State governments across the nation and micro, small and medium enterprises (MSMEs) must work together for sustained growth, said MSME stakeholders after the central government tabled the much-awaited economic survey in Parliament on 22 July 2024.
The sector which contributes 45 per cent to manufacturing, 30 per cent to gross domestic product (GDP) and provides 11 crore jobs, faces extensive regulation and compliance requirements. The survey calls for simplification of licensing, inspection and compliance for the industry at the state level to help the sector grow and create more jobs.
"We need continuous dialogue between state governments and the MSME sector for deregulation, training, capacity building, and technology adoption. Deregulation of the MSME sector is already paying dividends and further deregulation may promote fresh fillip to economic growth and job creation," said Vijay Kalantri, Chairman, MVIRDC WTC Mumbai and President, All India Association of Industries.
Tabled by Union Finance Minister Nirmala Sitharaman in Parliament, the survey highlighted that for MSMEs, while bridging the credit gap remains a crucial element, the focus also needs to be on deregulation, enhancing physical and digital connectivity, and putting in place an export strategy that enables MSMEs to broaden their market exposure and scale up.
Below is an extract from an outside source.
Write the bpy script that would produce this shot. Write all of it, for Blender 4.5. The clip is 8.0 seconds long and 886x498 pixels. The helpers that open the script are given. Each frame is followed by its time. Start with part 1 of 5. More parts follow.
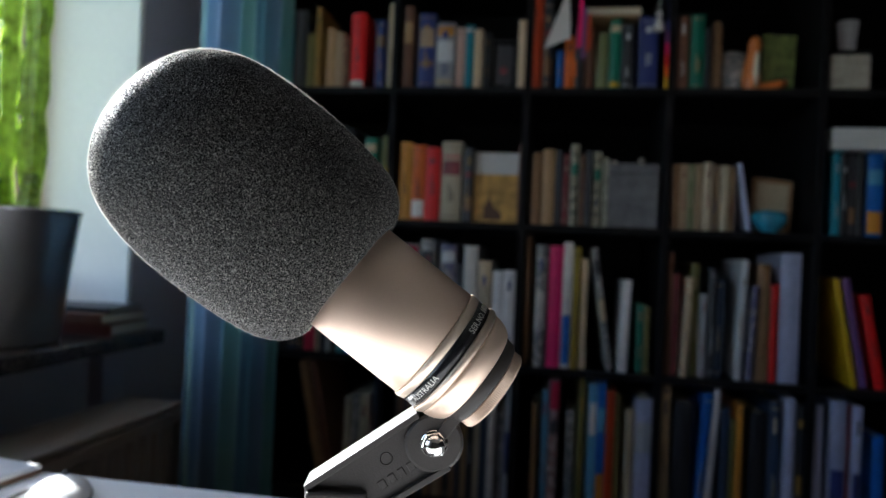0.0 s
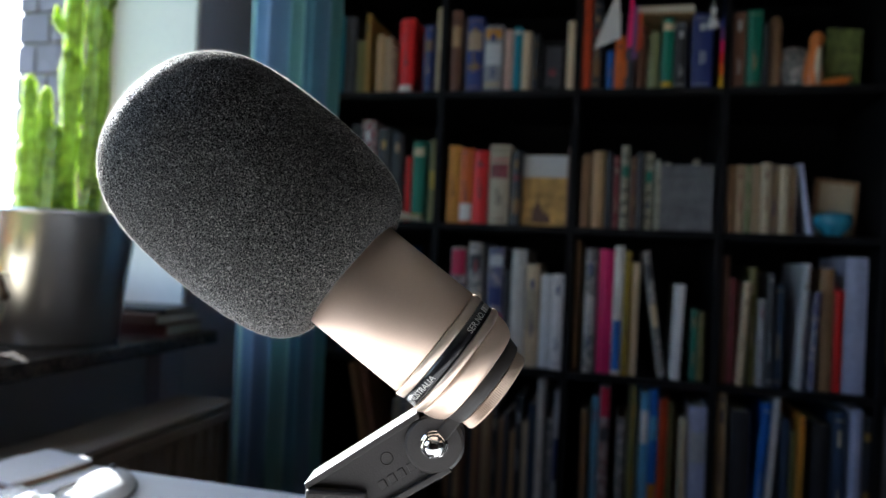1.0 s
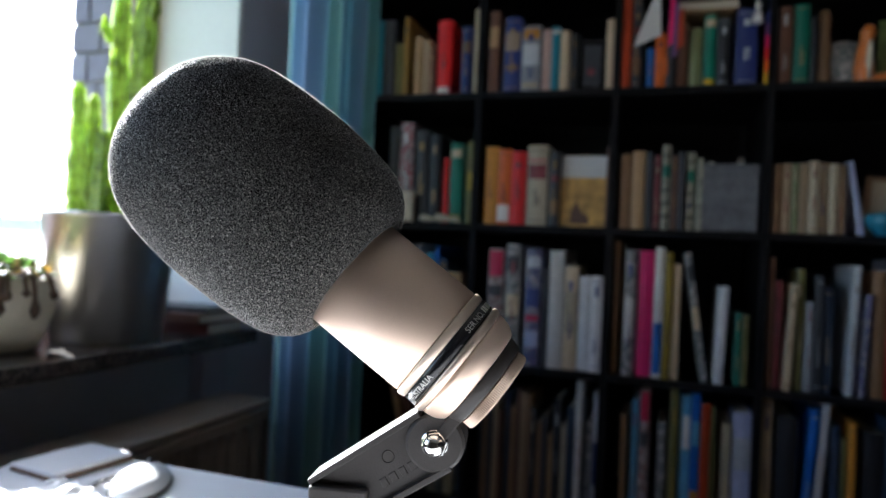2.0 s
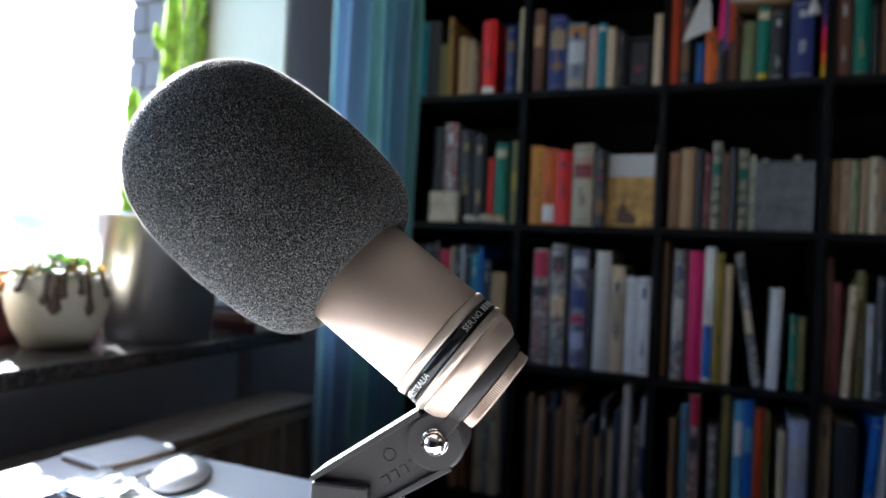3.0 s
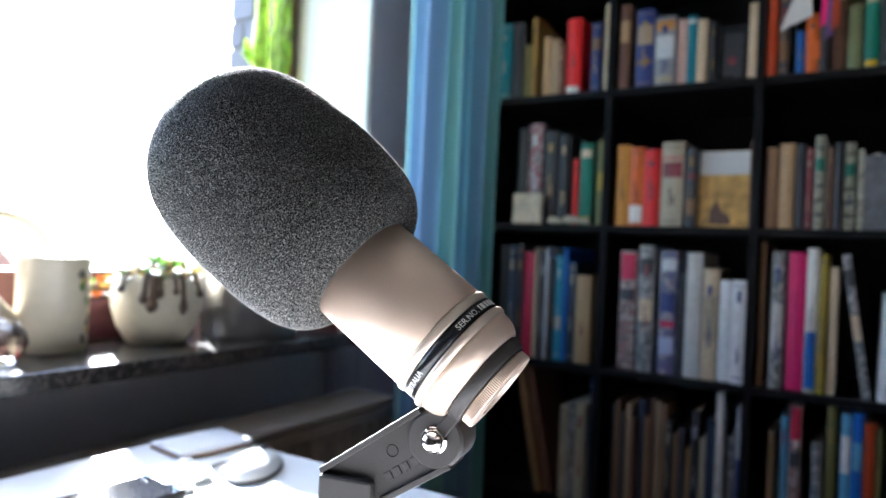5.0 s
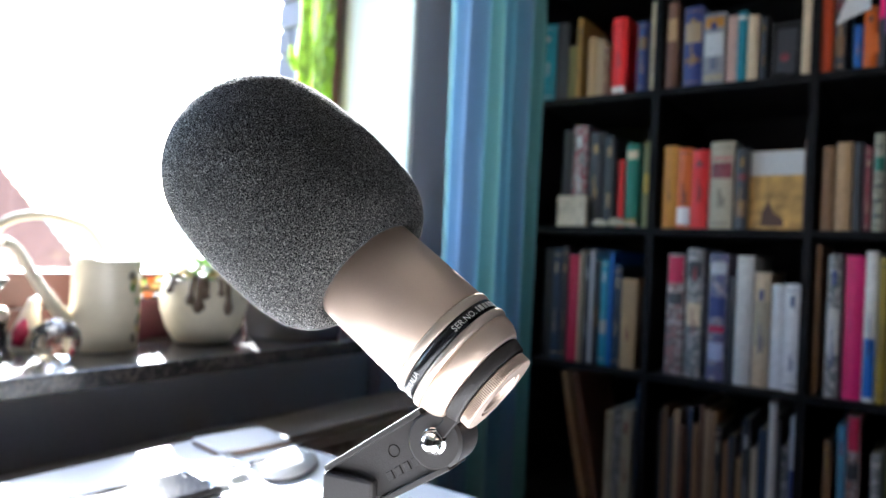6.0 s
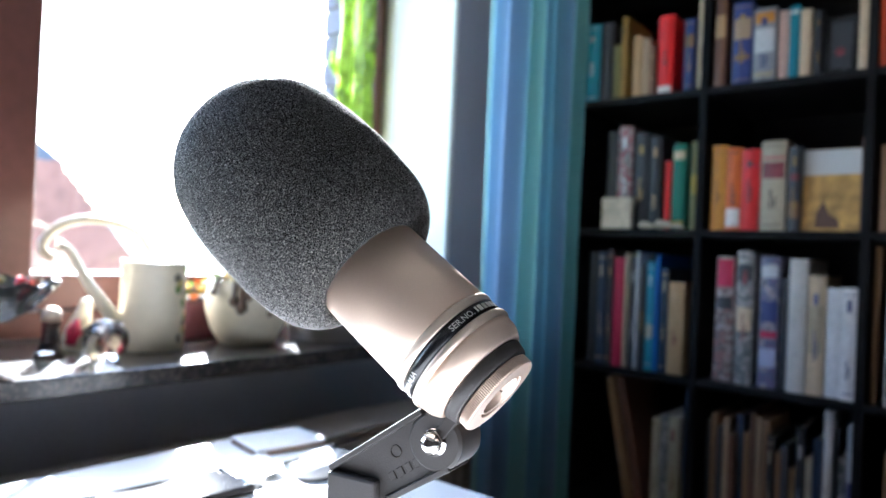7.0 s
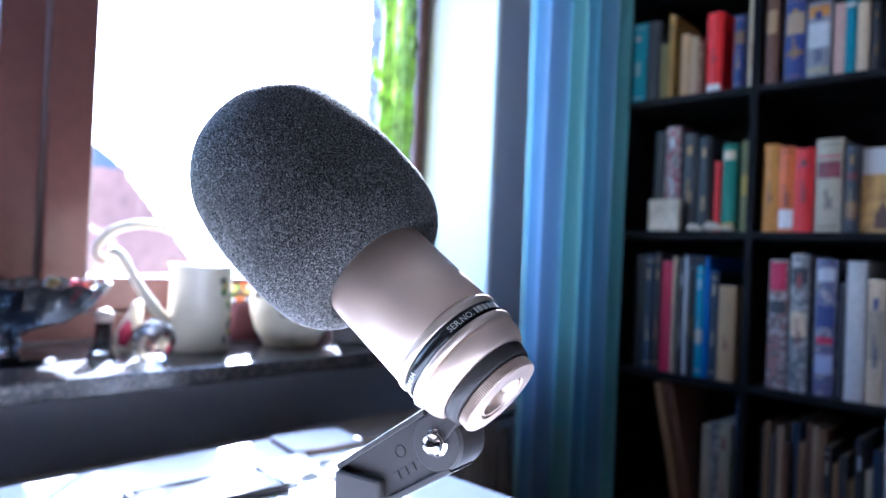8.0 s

"MSMEs bear a disproportionately high burden of regulatory compliance in the country. While they are instrumental in fostering entrepreneurship and employment, most of them remain economic dwarfs. They find it easier to fly under the regulatory radar rather than become formal and gain access to capital, technology, talent and global markets," Rishi Agrawal, Chief Executive Officer (CEO) and Co-founder, TeamLease RegTech.
According to the experts, a pharma MSME deals with at least 998 unique compliances in a year, of which almost 50 per cent prescribe imprisonment for non-compliance. Other sectors in manufacturing including automotive and chemicals deal with hundreds of compliances including licenses, registrations, returns, registers and payments a year.
Notably, while the cost of compliance continues to remain high, the cost of non-compliance is higher. An MSME entrepreneur ends up spending a large amount of their scarce time and resources in dealing with third-party consultants, paper-based processes, frequently changing regulations and many interfaces with inspectors.
"India must reimagine its regulatory ecosystem for MSMEs. A simplified, cashless, paperless and presenceless employer compliance is the need of the hour. The country should aim at converting one million informal MSMEs into formal employers that create 20 million new formal jobs in the economy," Agrawal added.
As the sector continues to face issues such as delayed payments, debt and lack of credit, the survey highlighted that they struggle to secure the necessary funds to start, operate, or expand their business citing reasons including lack of collateral or credit history, high interest rates, complex documentation requirements, long processing times, etc.
Notably, sectors with widely scattered production units like textiles face constraints of supply chain management, market access and formalisation. The survey recommended that MSMEs should receive support systems, financing and incentives to develop projects, ease compliance requirements, digitise processes, and access markets, while also emphasising government-industry-academia collaboration to upskill the workforce.
"MSMEs are the economic engine of India and will continue to be so for decades to come. It is more crucial than ever that the public and private sectors are aligned not only on the opportunity but on making the most of it. We support every effort to design and implement forward-looking policies that are customised specifically for MSMEs," said Bhavik Vasa, Founder and CEO, GetVantage.
Meanwhile, the economic survey revealed that the share of MSMEs in all-India manufacturing output during the year FY22 was 35.4 per cent. Also, the data dissemination portal of the Directorate General of Commercial Intelligence and Statistics (DGCIS) added that the share of export of MSME-specified products in all-India exports in 2023-24 was 45.7 per cent.
In India, small businesses face a significant hurdle such as limited access to timely finance, with only 12 to 14 per cent of formal credit allocated to them, resulting in a substantial credit deficit of around Rs 45 trillion. The cash-strapped sector has an estimated Rs 10.7 lakh crore which is 5.9 per cent of the gross value added (GVA) of Indian businesses is locked up annually as delayed payments from buyers to MSME suppliers, according to a report by D&B and Game.